Britain, too, is facing Russian interference — for the second time. Its prime minister, the populist Boris Johnson, recently kicked off his new election campaign with his Conservative Party flush with Russian donations, amid reports that the winning Leave campaign three years ago was also largely funded by Russia, alongside tens of thousands of Russian bot hits on the eve of the Brexit vote, like the effort it orchestrated in the United States.

Full spectrum warfare by Russia has recently taken the following forms: taking over the bases Mr. Trump recently evacuated in Syria; jamming American F-35 fighters; setting up military helipads on an island between Finland and Estonia; sending hundreds of mercenary troops to fight against forces of Libya’s internationally recognized government; delivering S-400 antiaircraft missile batteries to Serbia; and, along with China, violating the airspace of America’s allies Japan and South Korea. Mr. Trump even canceled a patrol of a United States Navy destroyer in the Black Sea after calling John Bolton to complain that the routine foray in international waters was anti-Russian.

Damage via cyberwarfare to the American body politic is sufficiently extensive that public opinion polling in our country may now be skewed, with the views of many average Americans having been altered not insubstantially by Russian disinformation. Already, Facebook and Twitter are shutting down hundreds of Russian accounts, while on Instagram Russians have taken aim at Florida primary voters with fake posts that reached 150,000 people.

In Britain, the Labour Party has pointed fingers at Moscow for a huge cyberattack during the British election campaign last week.
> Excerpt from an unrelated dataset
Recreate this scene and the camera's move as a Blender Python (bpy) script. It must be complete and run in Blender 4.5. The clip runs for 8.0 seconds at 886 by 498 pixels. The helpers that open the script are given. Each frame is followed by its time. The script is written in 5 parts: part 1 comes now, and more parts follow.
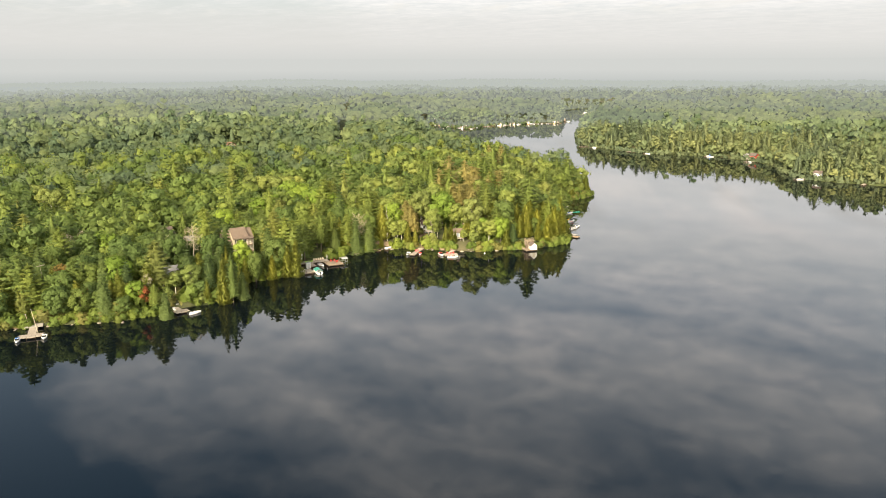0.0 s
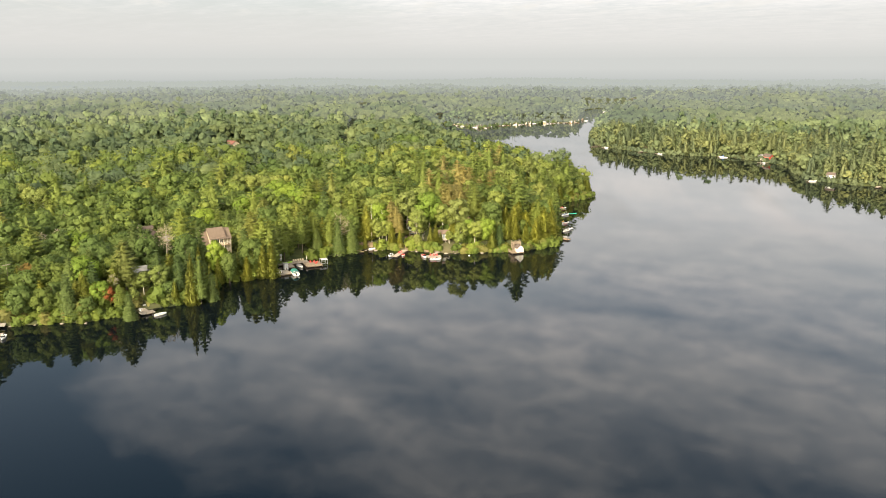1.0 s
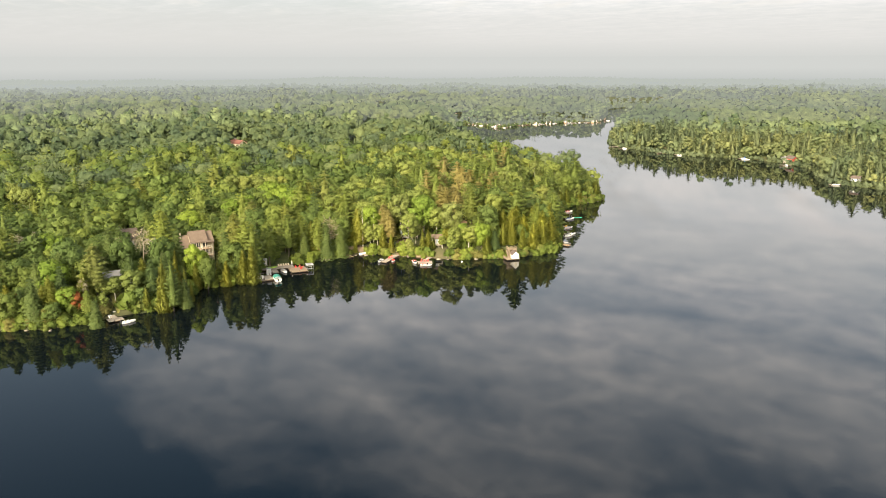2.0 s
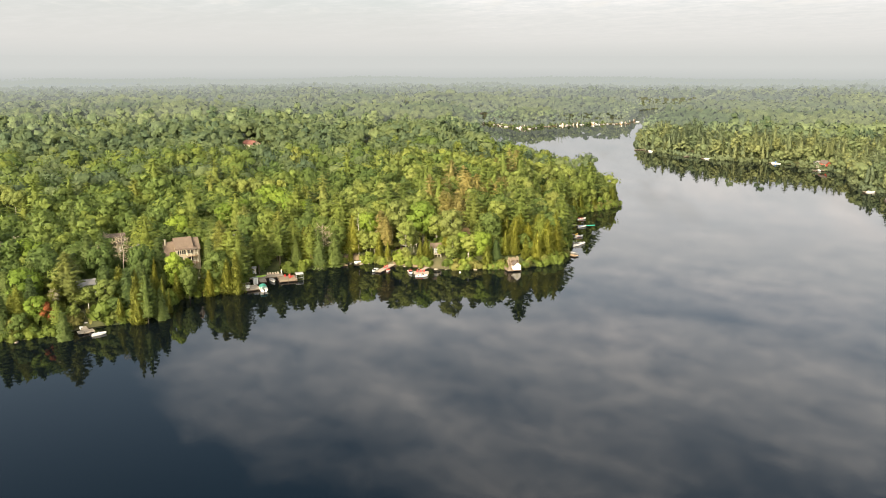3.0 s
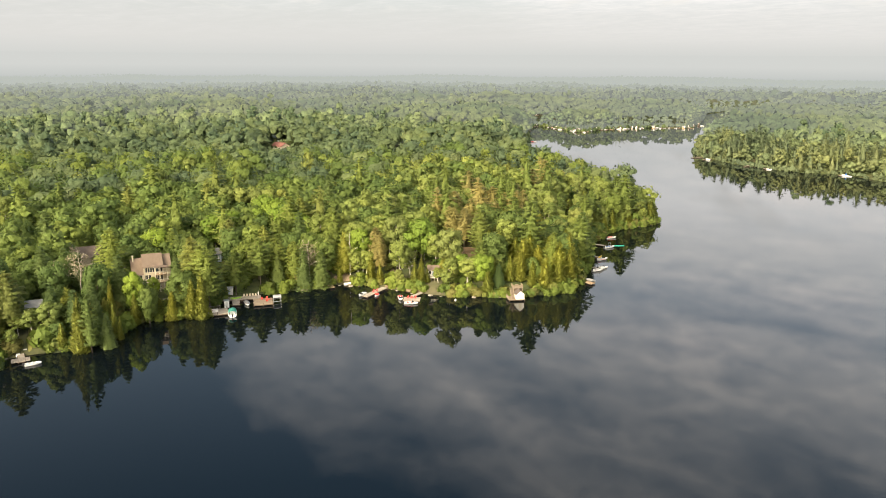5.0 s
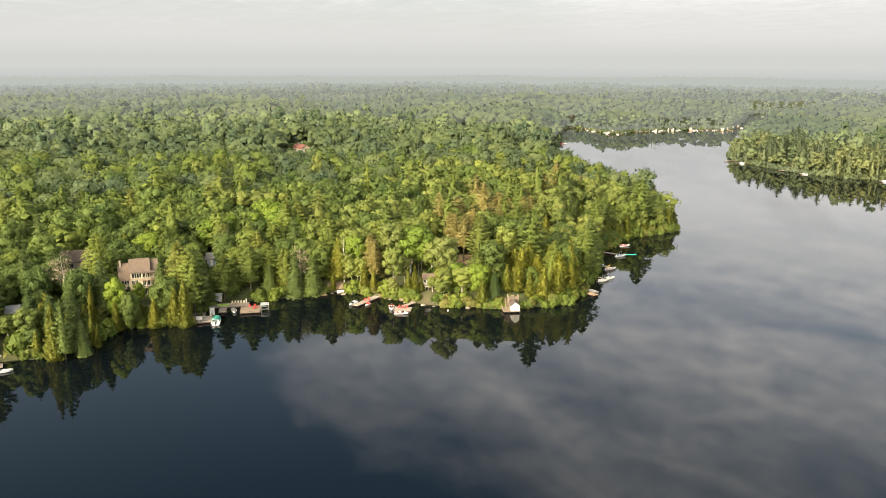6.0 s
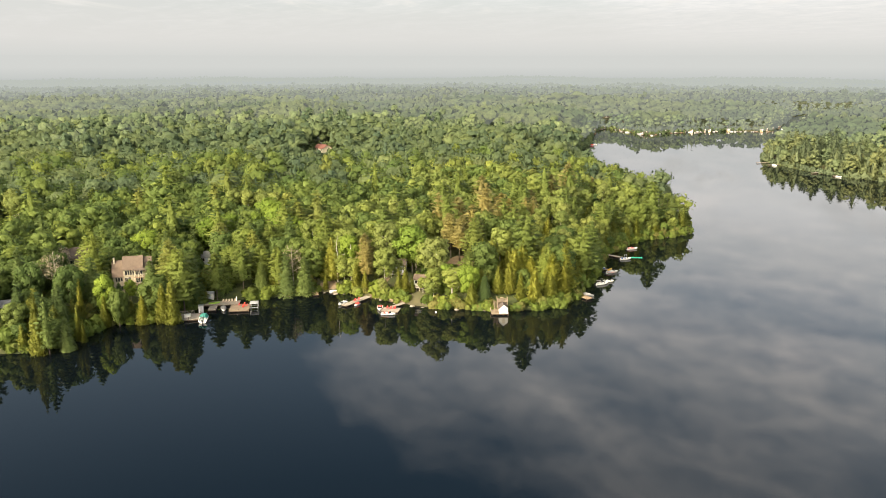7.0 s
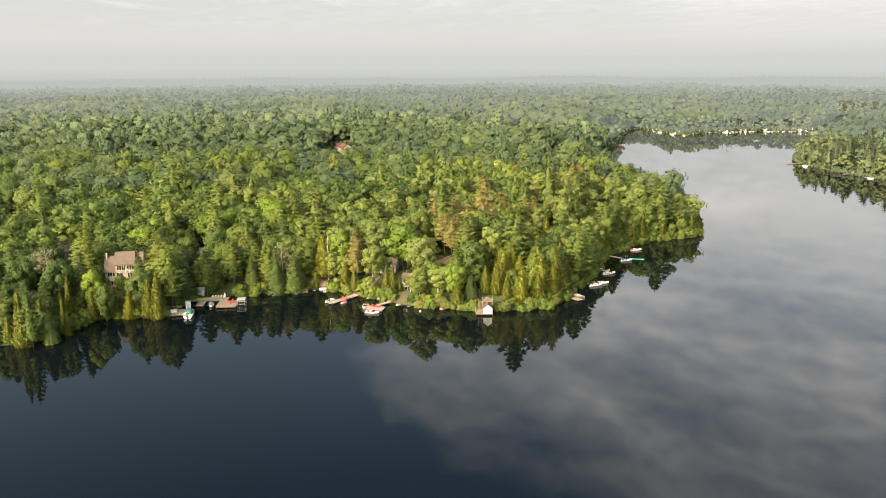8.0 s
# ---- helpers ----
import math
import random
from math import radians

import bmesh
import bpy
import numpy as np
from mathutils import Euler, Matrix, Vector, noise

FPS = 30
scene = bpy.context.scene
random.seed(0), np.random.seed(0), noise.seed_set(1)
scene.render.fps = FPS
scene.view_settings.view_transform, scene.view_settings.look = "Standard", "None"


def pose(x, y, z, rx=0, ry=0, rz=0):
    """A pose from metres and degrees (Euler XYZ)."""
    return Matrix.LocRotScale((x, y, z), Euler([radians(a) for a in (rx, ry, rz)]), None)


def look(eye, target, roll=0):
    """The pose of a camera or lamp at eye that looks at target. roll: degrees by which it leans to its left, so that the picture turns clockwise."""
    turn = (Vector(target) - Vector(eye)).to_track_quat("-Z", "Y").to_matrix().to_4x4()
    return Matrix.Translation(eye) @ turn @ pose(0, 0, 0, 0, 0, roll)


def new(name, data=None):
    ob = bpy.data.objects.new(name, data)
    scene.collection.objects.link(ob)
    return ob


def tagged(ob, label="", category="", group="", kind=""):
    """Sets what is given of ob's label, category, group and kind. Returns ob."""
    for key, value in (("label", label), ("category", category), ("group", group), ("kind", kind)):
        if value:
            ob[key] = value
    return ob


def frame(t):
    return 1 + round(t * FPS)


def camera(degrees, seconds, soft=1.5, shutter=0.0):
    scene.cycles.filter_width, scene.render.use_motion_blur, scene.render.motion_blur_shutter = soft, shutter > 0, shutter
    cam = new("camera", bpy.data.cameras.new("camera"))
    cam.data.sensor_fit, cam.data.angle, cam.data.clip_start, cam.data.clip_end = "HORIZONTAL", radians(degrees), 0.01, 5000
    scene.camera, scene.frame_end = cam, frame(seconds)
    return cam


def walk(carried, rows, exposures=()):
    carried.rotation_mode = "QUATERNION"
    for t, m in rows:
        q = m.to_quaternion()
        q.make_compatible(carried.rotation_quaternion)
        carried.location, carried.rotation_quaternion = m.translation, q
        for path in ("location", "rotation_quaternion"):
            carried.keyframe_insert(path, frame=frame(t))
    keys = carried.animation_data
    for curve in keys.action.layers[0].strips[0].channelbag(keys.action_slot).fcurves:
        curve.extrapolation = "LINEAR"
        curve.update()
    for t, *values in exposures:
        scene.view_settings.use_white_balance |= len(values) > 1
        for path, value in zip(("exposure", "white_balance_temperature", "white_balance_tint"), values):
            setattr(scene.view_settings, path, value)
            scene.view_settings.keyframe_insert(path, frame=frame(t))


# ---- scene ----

Russia is even experimenting with its intelligence agents on the ground in four African countries deploying a new method for interfering in the current British and American elections, recruiting non-Russian “average people” to wage cyberwarfare in place of fake social media accounts.

With the impeachment hearings in motion, and a history-making election year in the making, Dr. Hill threw down the gauntlet to us all: “The Russian government’s goal is to weaken our country, to diminish America’s global role, and to neutralize a perceived U.S. threat to Russian interests,” she said, adding, “We must not let domestic politics stop us from defending ourselves against the foreign powers who truly wish us harm.”